═════ Data

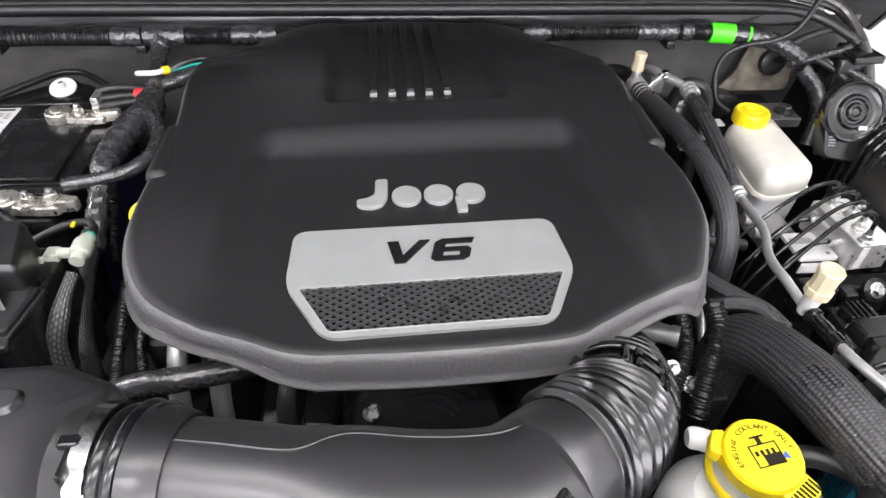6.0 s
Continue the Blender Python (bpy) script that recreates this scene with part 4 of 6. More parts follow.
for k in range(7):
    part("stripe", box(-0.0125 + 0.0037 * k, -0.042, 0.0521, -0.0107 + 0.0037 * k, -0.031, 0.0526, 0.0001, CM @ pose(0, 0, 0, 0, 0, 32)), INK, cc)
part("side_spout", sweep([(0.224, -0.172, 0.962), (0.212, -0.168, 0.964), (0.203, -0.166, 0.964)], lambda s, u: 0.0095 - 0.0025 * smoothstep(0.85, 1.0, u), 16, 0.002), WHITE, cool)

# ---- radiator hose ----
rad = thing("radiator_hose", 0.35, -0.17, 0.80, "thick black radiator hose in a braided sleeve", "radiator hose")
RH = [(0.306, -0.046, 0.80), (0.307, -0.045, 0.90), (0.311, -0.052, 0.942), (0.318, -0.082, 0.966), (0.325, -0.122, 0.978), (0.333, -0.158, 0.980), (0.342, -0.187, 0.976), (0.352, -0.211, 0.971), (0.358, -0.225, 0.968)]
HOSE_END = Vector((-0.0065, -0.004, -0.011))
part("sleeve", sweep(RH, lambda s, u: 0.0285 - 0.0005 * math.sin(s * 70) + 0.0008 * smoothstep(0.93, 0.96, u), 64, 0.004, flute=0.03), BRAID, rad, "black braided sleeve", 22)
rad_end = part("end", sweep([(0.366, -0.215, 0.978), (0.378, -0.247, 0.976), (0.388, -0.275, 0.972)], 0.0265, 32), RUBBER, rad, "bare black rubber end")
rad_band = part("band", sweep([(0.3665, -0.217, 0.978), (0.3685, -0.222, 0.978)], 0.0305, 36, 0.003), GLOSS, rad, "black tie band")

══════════

▸ Problem details:
Set every line down exactly as written, leaving each picture out.

▸ Output of the task:
6.0 s
Continue the Blender Python (bpy) script that recreates this scene with part 4 of 6. More parts follow.
for k in range(7):
    part("stripe", box(-0.0125 + 0.0037 * k, -0.042, 0.0521, -0.0107 + 0.0037 * k, -0.031, 0.0526, 0.0001, CM @ pose(0, 0, 0, 0, 0, 32)), INK, cc)
part("side_spout", sweep([(0.224, -0.172, 0.962), (0.212, -0.168, 0.964), (0.203, -0.166, 0.964)], lambda s, u: 0.0095 - 0.0025 * smoothstep(0.85, 1.0, u), 16, 0.002), WHITE, cool)

# ---- radiator hose ----
rad = thing("radiator_hose", 0.35, -0.17, 0.80, "thick black radiator hose in a braided sleeve", "radiator hose")
RH = [(0.306, -0.046, 0.80), (0.307, -0.045, 0.90), (0.311, -0.052, 0.942), (0.318, -0.082, 0.966), (0.325, -0.122, 0.978), (0.333, -0.158, 0.980), (0.342, -0.187, 0.976), (0.352, -0.211, 0.971), (0.358, -0.225, 0.968)]
HOSE_END = Vector((-0.0065, -0.004, -0.011))
part("sleeve", sweep(RH, lambda s, u: 0.0285 - 0.0005 * math.sin(s * 70) + 0.0008 * smoothstep(0.93, 0.96, u), 64, 0.004, flute=0.03), BRAID, rad, "black braided sleeve", 22)
rad_end = part("end", sweep([(0.366, -0.215, 0.978), (0.378, -0.247, 0.976), (0.388, -0.275, 0.972)], 0.0265, 32), RUBBER, rad, "bare black rubber end")
rad_band = part("band", sweep([(0.3665, -0.217, 0.978), (0.3685, -0.222, 0.978)], 0.0305, 36, 0.003), GLOSS, rad, "black tie band")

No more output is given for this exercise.